===== Given records =====
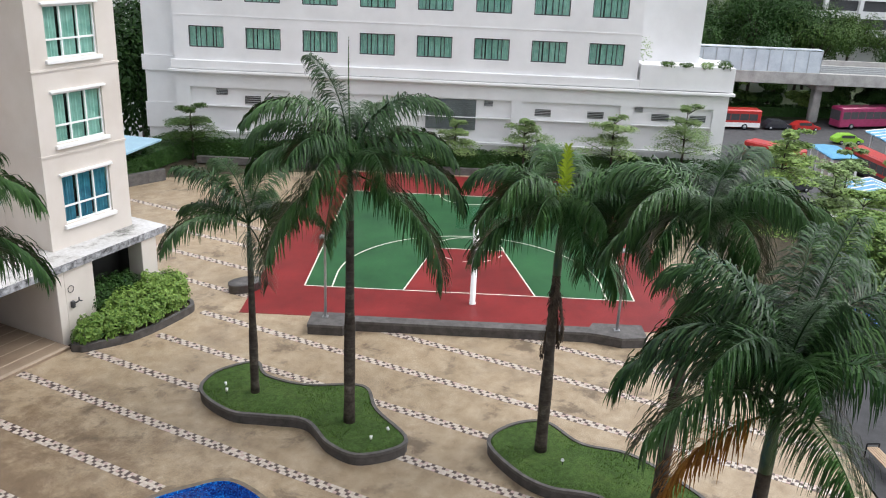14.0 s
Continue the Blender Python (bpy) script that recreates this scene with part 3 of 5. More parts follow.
grey_curtain = plain("slate_curtain", (0.05, 0.065, 0.085), (0.14, 0.17, 0.2), 8.0, 0.9)
plum_curtain = plain("plum_curtain", (0.07, 0.045, 0.055), (0.17, 0.12, 0.13), 8.0, 0.9)
sea_curtain = plain("sea_green_curtain", (0.03, 0.14, 0.14), (0.08, 0.26, 0.25), 8.0, 0.9)
bay(21.35, 25.32, 27.5, 22.12, 24.4, [blue_curtain, teal_curtain], cream)
bay(9.45, 13.4, 27.0, 10.28, 12.65, [grey_curtain, plum_curtain, teal_curtain], shaded_tan_wall)
bay(3.2, 7.0, 27.0, 3.72, 6.1, [sea_curtain, teal_curtain], shaded_tan_wall)
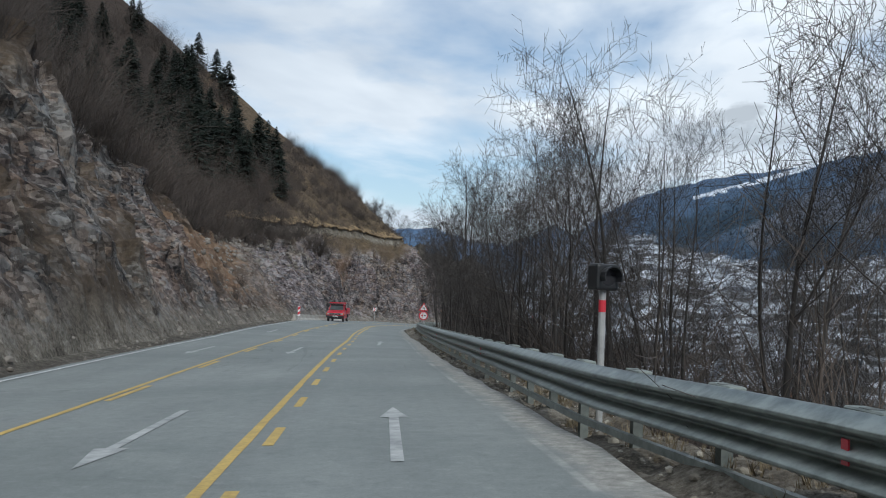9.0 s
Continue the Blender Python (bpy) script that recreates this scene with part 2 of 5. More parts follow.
def ground_material():
    """Earth, scree, rock, grass and snow, laid by zone weights stored on the terrain."""
    k = Nodes("hillside_ground", 0.92, 0, 0.25).world()
    n1, n2, n3 = k.noise(0.12, 6, 0.6), k.noise(0.9, 8, 0.65), k.noise(9, 5, 0.7)
    earth = k.ramp(n2, [(0.3, (0.06, 0.042, 0.028)), (0.48, (0.17, 0.125, 0.083)), (0.6, (0.25, 0.19, 0.135)), (0.74, (0.42, 0.345, 0.27))])
    earth = k.mix(k.ramp(k.noise(4.5, 8, 0.8), [(0.34, 0.75), (0.46, 0.0)]), earth, (0.045, 0.034, 0.025))
    earth = k.mix(k.ramp(k.noise(3.1, 9, 0.8), [(0.54, 0.0), (0.64, 0.6)]), earth, (0.37, 0.315, 0.245))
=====
Reproduce the records, all of them, word for word; omit the pictures.

14.0 s
Continue the Blender Python (bpy) script that recreates this scene with part 3 of 5. More parts follow.
grey_curtain = plain("slate_curtain", (0.05, 0.065, 0.085), (0.14, 0.17, 0.2), 8.0, 0.9)
plum_curtain = plain("plum_curtain", (0.07, 0.045, 0.055), (0.17, 0.12, 0.13), 8.0, 0.9)
sea_curtain = plain("sea_green_curtain", (0.03, 0.14, 0.14), (0.08, 0.26, 0.25), 8.0, 0.9)
bay(21.35, 25.32, 27.5, 22.12, 24.4, [blue_curtain, teal_curtain], cream)
bay(9.45, 13.4, 27.0, 10.28, 12.65, [grey_curtain, plum_curtain, teal_curtain], shaded_tan_wall)
bay(3.2, 7.0, 27.0, 3.72, 6.1, [sea_curtain, teal_curtain], shaded_tan_wall)
9.0 s
Continue the Blender Python (bpy) script that recreates this scene with part 2 of 5. More parts follow.
def ground_material():
    """Earth, scree, rock, grass and snow, laid by zone weights stored on the terrain."""
    k = Nodes("hillside_ground", 0.92, 0, 0.25).world()
    n1, n2, n3 = k.noise(0.12, 6, 0.6), k.noise(0.9, 8, 0.65), k.noise(9, 5, 0.7)
    earth = k.ramp(n2, [(0.3, (0.06, 0.042, 0.028)), (0.48, (0.17, 0.125, 0.083)), (0.6, (0.25, 0.19, 0.135)), (0.74, (0.42, 0.345, 0.27))])
    earth = k.mix(k.ramp(k.noise(4.5, 8, 0.8), [(0.34, 0.75), (0.46, 0.0)]), earth, (0.045, 0.034, 0.025))
    earth = k.mix(k.ramp(k.noise(3.1, 9, 0.8), [(0.54, 0.0), (0.64, 0.6)]), earth, (0.37, 0.315, 0.245))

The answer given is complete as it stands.